Ce qui est intéressant, c’est que de la même façon que le développement des plastiques biosourcés procède aujourd’hui de choix politiques et réglementaires, le développement d’une filière du « nylon français » a été validée au plus haut niveau de l’État. Il s’agissait, après 1945, de soutenir l’industrie textile et d’intégrer l’économie des colonies. Les graines de ricin seraient débarquées et transformées à Marseille avant de gagner la région Lyonnaise. Pourquoi Lyon? Parce que c’était un centre textile. C’est à partir de cela qu’un important pôle de chimie s’y est développé. Les Soviétiques, à la même époque, ont tenté quelque chose d’équivalent à partir d’éthylène.
Le polyamide 11 est toujours produit aujourd’hui. C’est un polymère de spécialité, qui est plus cher que le polyamide 6 d’origine fossile, mais présente un compromis de propriétés intéressant beaucoup de clients. Par exemple, il résiste bien aux solvants, aux UV, aux intempéries (froid). Clairement, ici, la valeur est dans la propriété technique, et non dans le côté bio-sourcé.
La différence entre huile de ricin et pétrole est-elle majeure sur le plan des procédés ?
Non, ce sont des procédés chimiques, et non biologiques. Dans une huile il y a toujours une fonction acide sur une chaîne longue ; c’est une bonne matière première qui porte déjà une fonction chimique importante. Aux États-Unis, on fait ainsi des plastifiants secondaires à partir d’huile végétale (lin et soja).
L’huile de palme serait une matière première parfaite, dans ce contexte, si elle n’entrait pas en compétition avec des cultures alimentaires et si on ne connaissait pas les effets néfastes de ses plantations sur la biodiversité. En outre, l’élévation du niveau de vie des pays émergents conduit mécaniquement à une hausse de la demande d’huile de palme, ce qui l’écarte définitivement comme un substitut crédible au pétrole.

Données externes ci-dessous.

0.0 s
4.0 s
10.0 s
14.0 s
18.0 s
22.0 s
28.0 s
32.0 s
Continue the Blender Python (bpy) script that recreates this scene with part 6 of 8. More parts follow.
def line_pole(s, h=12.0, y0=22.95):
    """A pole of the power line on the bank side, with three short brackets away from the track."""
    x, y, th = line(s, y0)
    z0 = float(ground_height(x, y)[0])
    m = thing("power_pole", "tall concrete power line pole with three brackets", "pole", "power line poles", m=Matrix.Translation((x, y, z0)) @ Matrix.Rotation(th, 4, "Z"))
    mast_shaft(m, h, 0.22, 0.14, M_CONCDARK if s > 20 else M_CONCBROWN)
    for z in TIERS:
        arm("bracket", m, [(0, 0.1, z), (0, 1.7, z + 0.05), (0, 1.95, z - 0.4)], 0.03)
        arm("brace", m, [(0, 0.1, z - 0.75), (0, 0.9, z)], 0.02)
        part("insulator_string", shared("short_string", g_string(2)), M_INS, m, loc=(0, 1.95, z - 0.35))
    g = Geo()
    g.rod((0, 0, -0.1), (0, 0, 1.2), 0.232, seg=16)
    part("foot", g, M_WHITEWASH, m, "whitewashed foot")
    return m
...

Reste que les grandes entreprises de notre secteur, qui considèrent avec attention l’évolution des réglementations en Europe et ailleurs, recherchent activement aujourd’hui des sources alternatives au pétrole, qui leur permettent néanmoins de pas révolutionner leurs installations industrielles.

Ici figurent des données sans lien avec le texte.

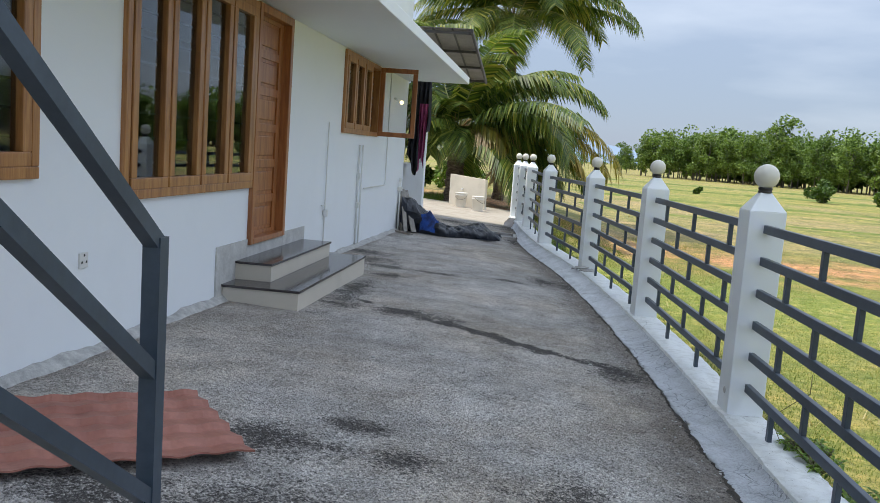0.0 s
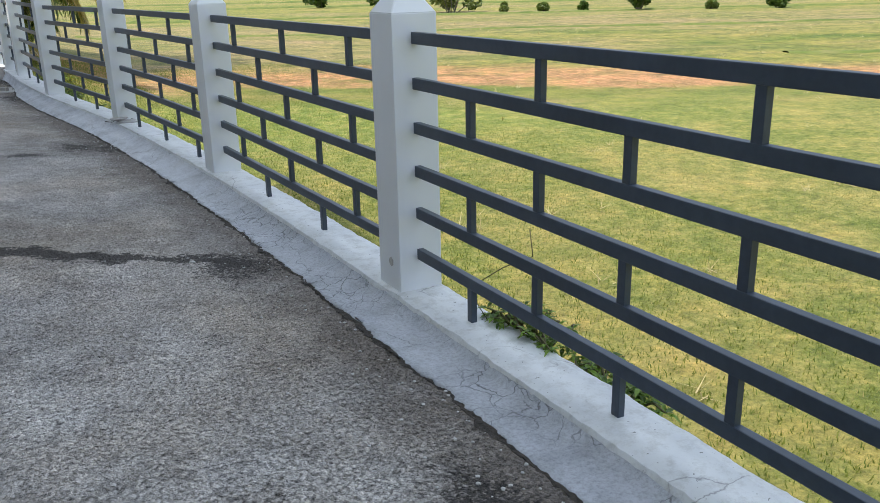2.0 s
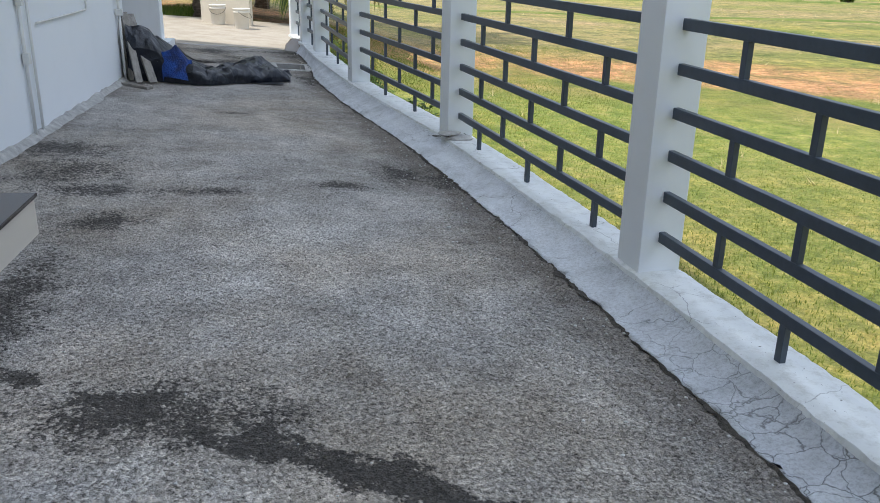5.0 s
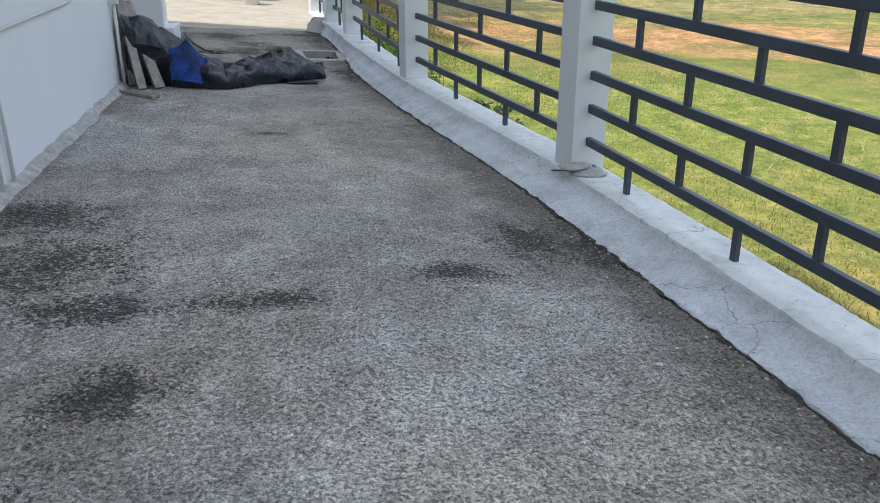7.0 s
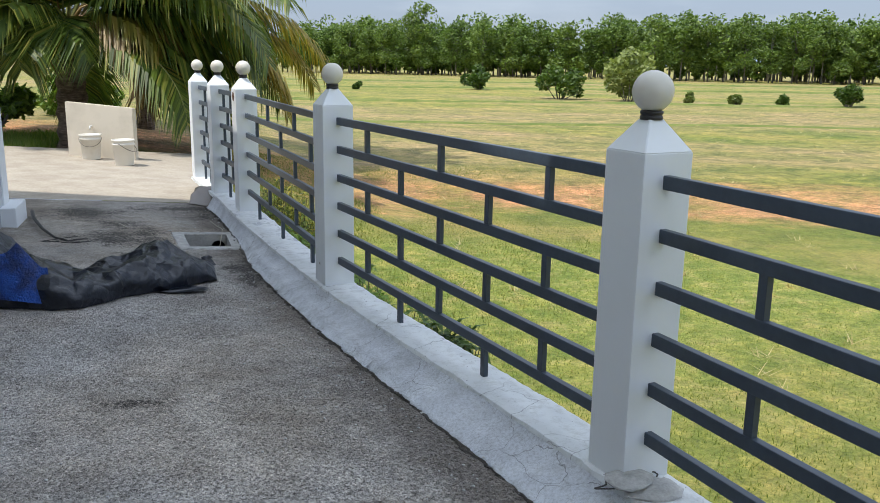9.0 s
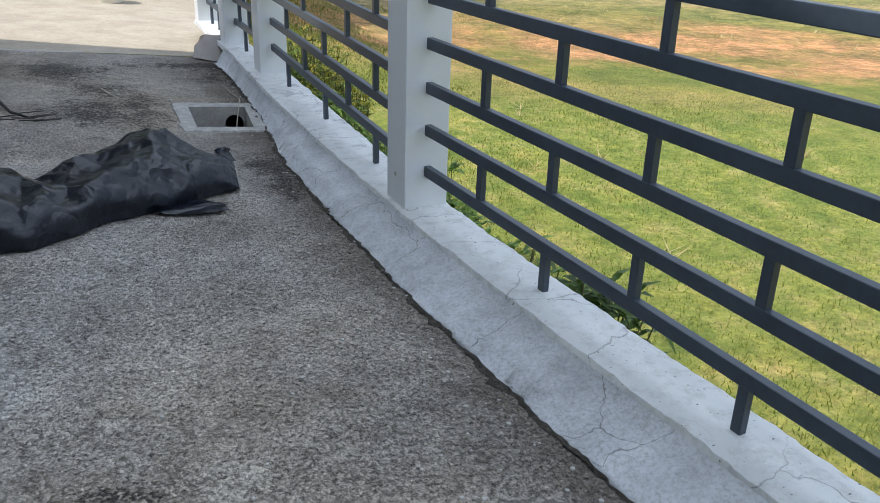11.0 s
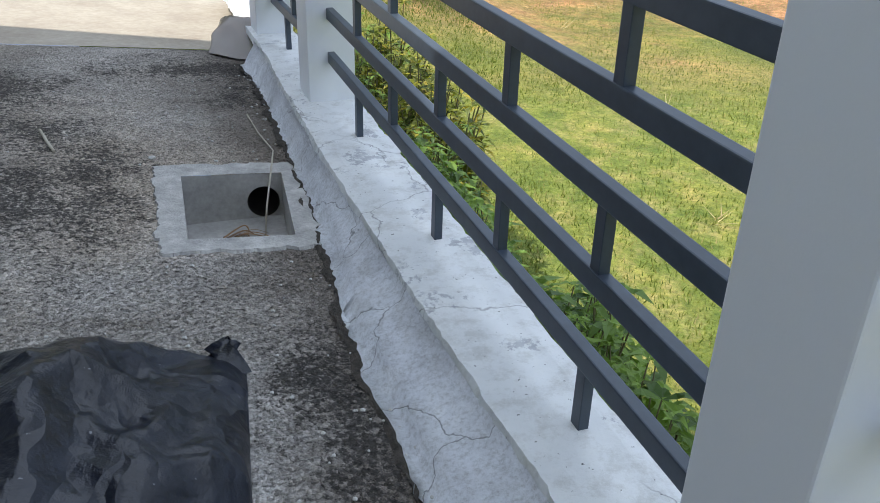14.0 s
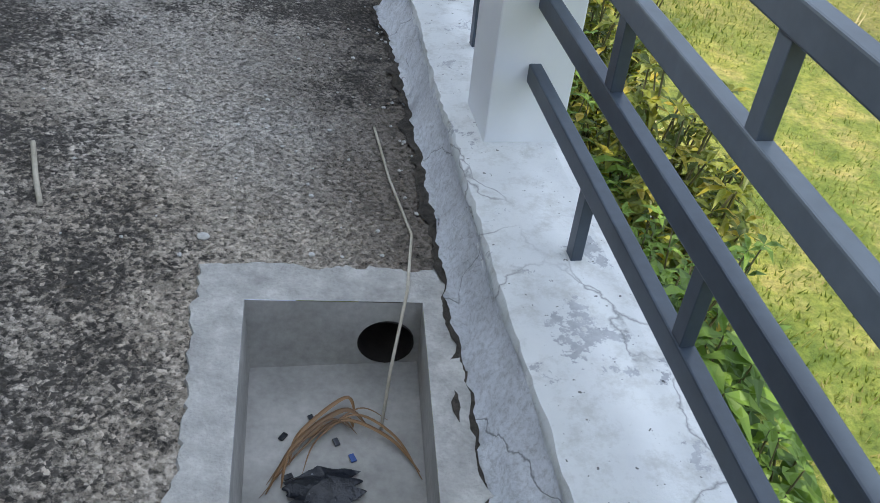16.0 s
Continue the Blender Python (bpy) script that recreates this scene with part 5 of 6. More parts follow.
part("tap", boxes((P(-2.29, 12.95, 0.60), P(-2.22, 13.01, 0.66)), (P(-2.275, 12.965, 0.74), P(-2.235, 12.995, 0.80)), bevel=0.006), M_PVC, drain_pipe, world_coords=True)

# ---- washing in the rear opening ----
M_BLKCLOTH = speckled("black_cloth", [(0.3, (0.012, 0.012, 0.015)), (0.7, (0.03, 0.03, 0.036))], 8.0, 0.9)
M_PINK = speckled("pink_cloth", [(0.3, (0.22, 0.03, 0.10)), (0.7, (0.36, 0.07, 0.18))], 8.0, 0.9)


def cloth(x0, x1, y, z0, z1, m, label, seed):
    bm = bmesh.new()
    g = []
    for j in range(31):
        v = j / 30
        row = []
        for i in range(21):
            u = i / 20
            fold = 0.05 * math.sin(u * 17 + seed + 2 * noise.noise(Vector((u * 3, v * 2, seed)))) * (0.4 + v)
            x = x0 + (x1 - x0) * (u - 0.5) * (1 - 0.25 * math.sin(v * 2.5 + seed)) + (x1 - x0) * 0.5
            row.append(bm.verts.new(P(x + 0.02 * noise.noise(Vector((u * 4, v * 3, seed))), y + fold, z1 + (z0 - z1) * v * (1 - 0.12 * math.sin(u * 5 + seed)))))
        g.append(row)
    for a, b in zip(g, g[1:]):
        for i in range(20):
            bm.faces.new((a[i], a[i + 1], b[i + 1], b[i]))
    ob = part("hanging_cloth", bm, m, None, "", True)
    ob.data.materials[0] = m
    return tagged(ob, label, "cloth", "washing in the rear opening")


cloth(-2.30, -2.10, 13.60, 1.0, 2.40, M_BLKCLOTH, "black cloth hung up to dry under the roof", 1.0)
cloth(-2.16, -1.98, 13.75, 1.45, 2.40, M_BLKCLOTH, "black cloth hung up to dry under the roof", 3.0)
cloth(-2.14, -2.01, 13.66, 1.0, 2.0, M_PINK, "pink cloth hung up to dry under the roof", 5.0)
line_ob = part("clothes_line", tube(bmesh.new(), [P(-2.6, 13.36, 2.42), P(-2.2, 13.66, 2.40), P(-1.9, 14.2, 2.42), P(-1.6, 17.0, 2.5)], 0.004, 6), M_BLACK)
tagged(line_ob, "thin dark washing line under the lean-to", "washing line")

# ---- yard: slab with tap, buckets ----
M_SLAB = painted("cream_slab", (0.66, 0.60, 0.50), amount=0.6)
M_BUCKET = painted("stained_white_bucket", (0.72, 0.69, 0.62), dirt=(0.6, 0.55, 0.45), rough=0.45, amount=0.9)
wash = thing("wash_slab", P(-2.0, 21.5, F(-2.0, 19)), "cream plastered wash wall with a tap", "wash wall")
bm = bmesh.new()
a0, a1 = Vector((-2.46, 21.62, 0)), Vector((-1.50, 21.22, 0))
d = (a1 - a0).normalized()
nrm = Vector((-d.y, d.x, 0))
vs = []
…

Chez Arkema nous avons cherché, par exemple, à développer un acide acrylique biosourcé. Le marché existe, du côté des peintures et des couches-culottes. Technologiquement, cela marche : le glycérol coproduit du biodiesel et de l’oléochimie, ainsi, serait un bon candidat. Mais les fluctuations du marché des biocarburants nous ont conduits à l’écarter.
Une autre stratégie consiste à partir sur des pistes entièrement nouvelles, comme le polyhydroxyalkanoate (PHA), un polyester obtenu par fermentation bactérienne. Mais ces procédés sont très éloignés de notre métier.

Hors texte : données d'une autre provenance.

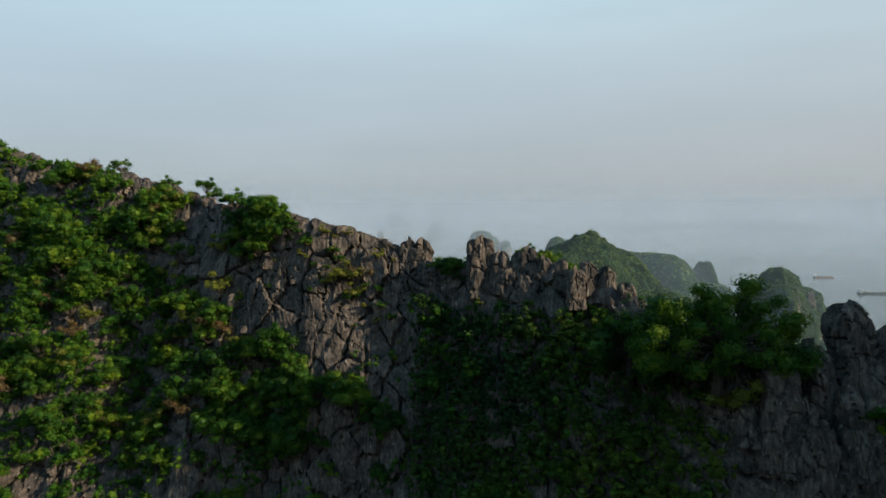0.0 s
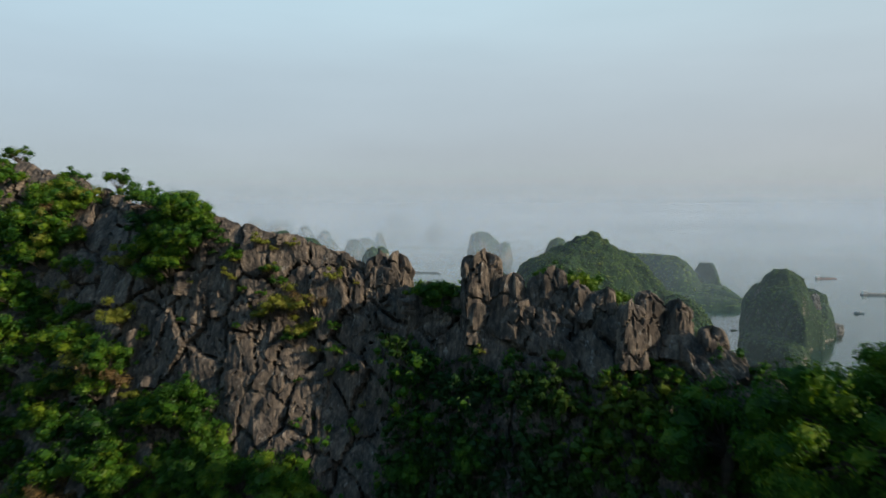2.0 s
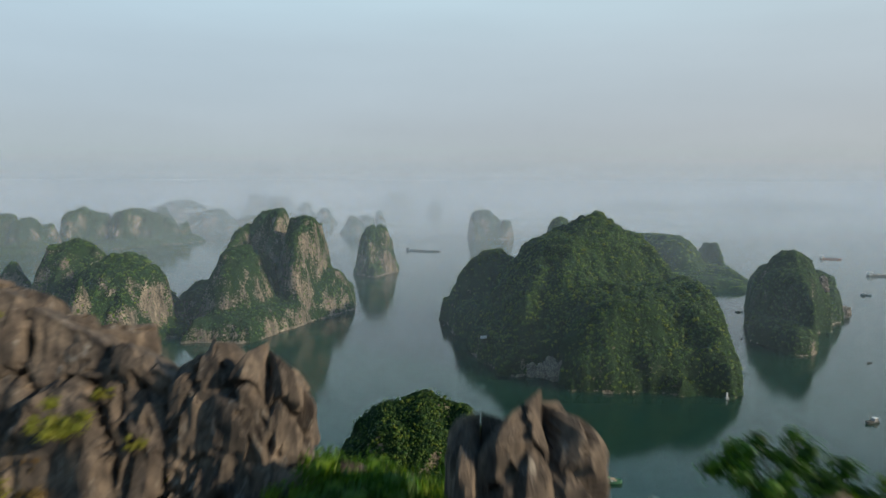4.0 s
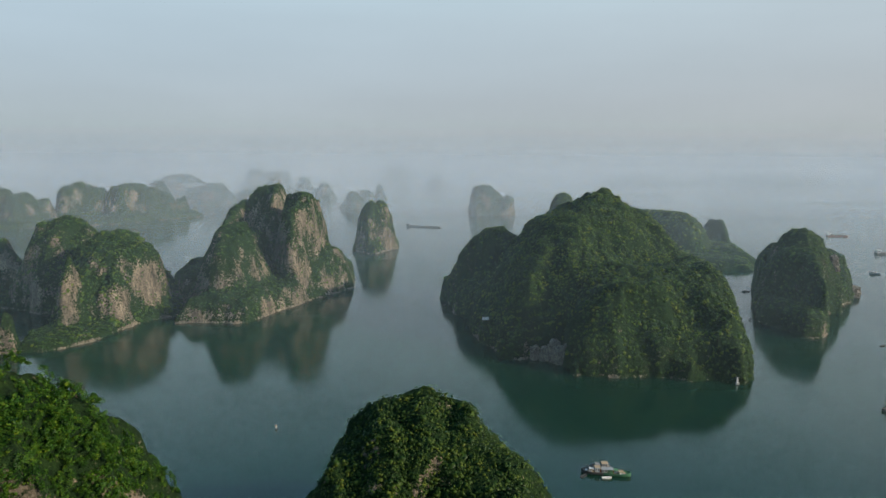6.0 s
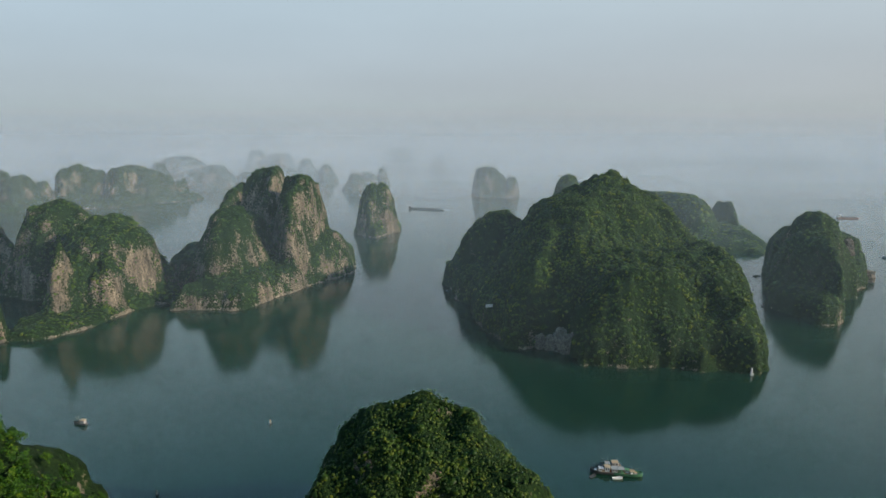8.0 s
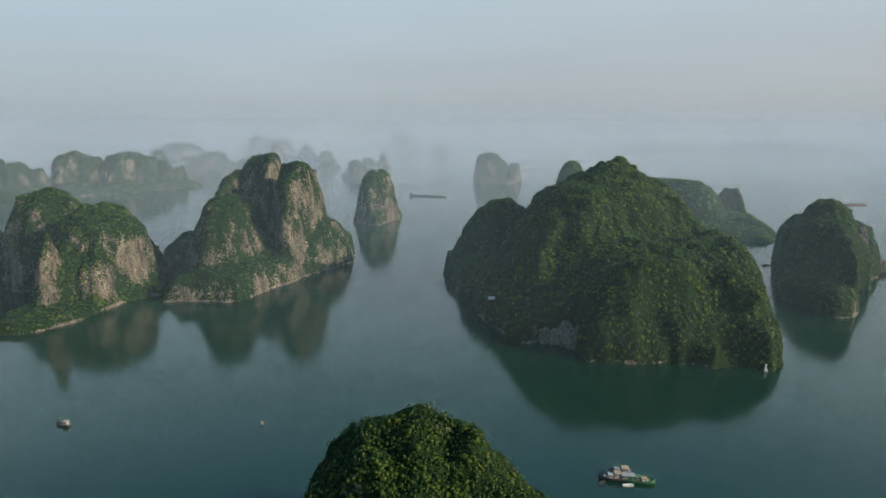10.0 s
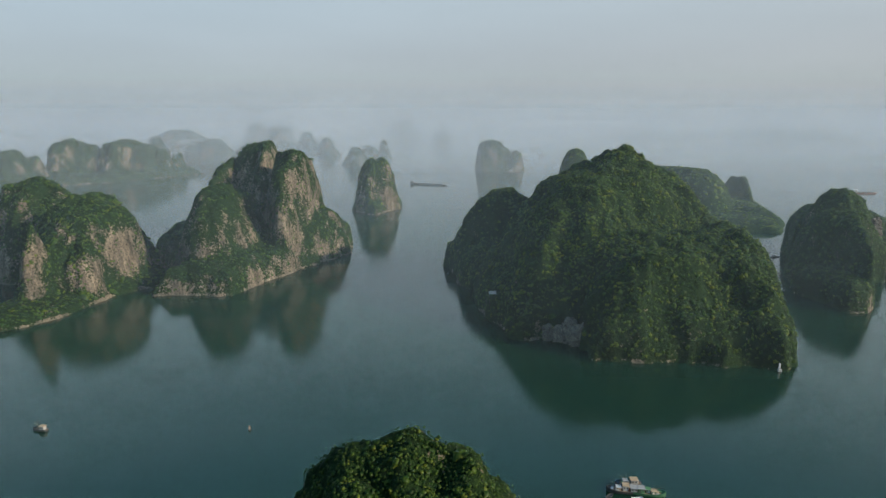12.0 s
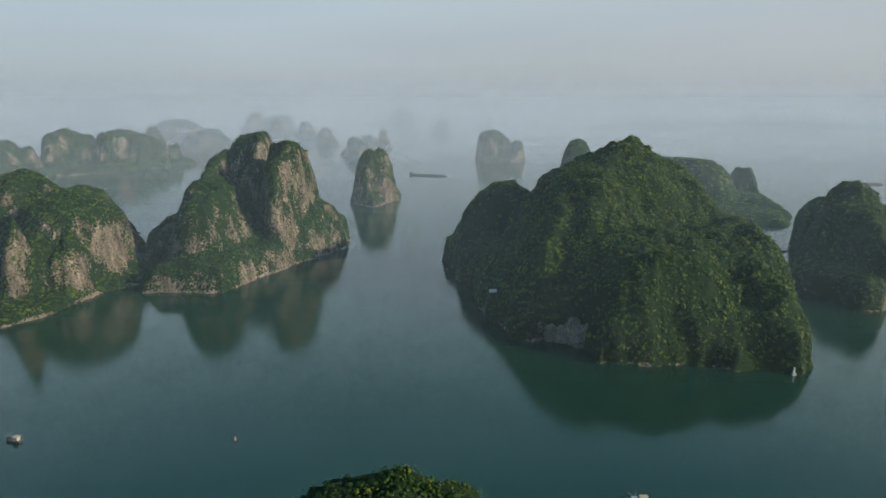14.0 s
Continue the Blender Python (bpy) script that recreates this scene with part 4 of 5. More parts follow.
# shrubs that stand out one by one: kind, x, metres below the crest, size
for kind, x, drop, size in [
        (1, -18.6, 0.7, 1.5), (0, -17.4, 0.7, 1.6), (1, -16.2, 0.8, 1.6), (1, -15.0, 1.2, 1.5), (0, -14.0, 1.5, 1.3), (0, -16.2, 2.2, 1.7), (1, -14.8, 2.6, 1.7), (1, -17.4, 2.4, 1.6), (2, -20.5, 0.2, 1.5), (0, -17.3, 3.2, 1.7), (1, -15.6, 3.4, 1.3), (2, -24.5, -0.3, 1.3), (0, -18.6, 3.4, 1.9), (1, -16.6, 4.6, 1.9), (0, -19.4, 2.0, 1.8), (1, -18.2, 5.4, 1.6),
         (3, 3.4, 3.2, 0.45),
        (3, -7.6, 4.6, 1.6), (4, -6.6, 4.3, 1.3), (3, -8.6, 5.2, 1.5), (3, -6.9, 5.6, 1.3), (0, -7.4, 6.4, 1.0), (2, -9.3, 2.8, 0.8), (3, -10.4, 1.4, 0.9), (3, -8.0, 1.0, 0.6), (0, -11.8, 2.6, 0.8),
        (0, 11.3, 2.6, 0.85), (1, 11.9, 2.9, 0.8), (0, 25.6, 4.6, 1.4), (1, 26.3, 5.2, 1.2), (1, 24.4, 11.5, 1.4), (0, 25.4, 12.4, 1.3), (2, 21.0, 12.6, 1.0), (3, -21.5, 5.0, 1.4), (3, -20.6, 8.4, 1.5), (2, -30.5, 0.0, 1.4), (4, -30.0, 3.6, 1.6), (0, -28.6, 2.8, 1.6)]:
    plant(kind, x, drop, size)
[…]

Les fonctions de biodégradabilité, en revanche, peuvent s’intégrer plus facilement dans vos produits ?
Oui, cela demande de la R&D mais en termes de base industrielle c’est moins compliqué. Nous sommes attentifs, toutefois, à raisonner en prenant en compte toutes les dimensions, et notamment l’intérêt du recyclage. La biodégradabilité doit être définie en fonction du milieu dans lequel le produit doit se dégrader : sol, compost domestique, compost industriel, milieu marin, etc. Il faut savoir qu’un plastique biodégradable le sera souvent dans les conditions d’un compost industriel, à 50–70°C, mais pas au fond de votre jardin. Et en compost industriel il ralentit le process, ce qui conduit les professionnels à l’éviter. Seul un petit nombre de plastiques sont dégradables en milieu marin.
Il est préférable de sélectionner des produits biodégradables pour des familles de produits où la fonction est vraiment utile. Par exemple, les filets de protection dont l’on entoure le tronc des jeunes arbres, et qui doivent se dégrader en quatre ou cinq ans.
Autre exemple, une firme innovante, Lactips, produit une version biodégradable à 100% du petit film hydrosoluble qui entoure le liquide de votre lave-vaisselle. C’est un produit vraiment utile, dans la mesure où ses composants se retrouvent intégralement dans les eaux usées.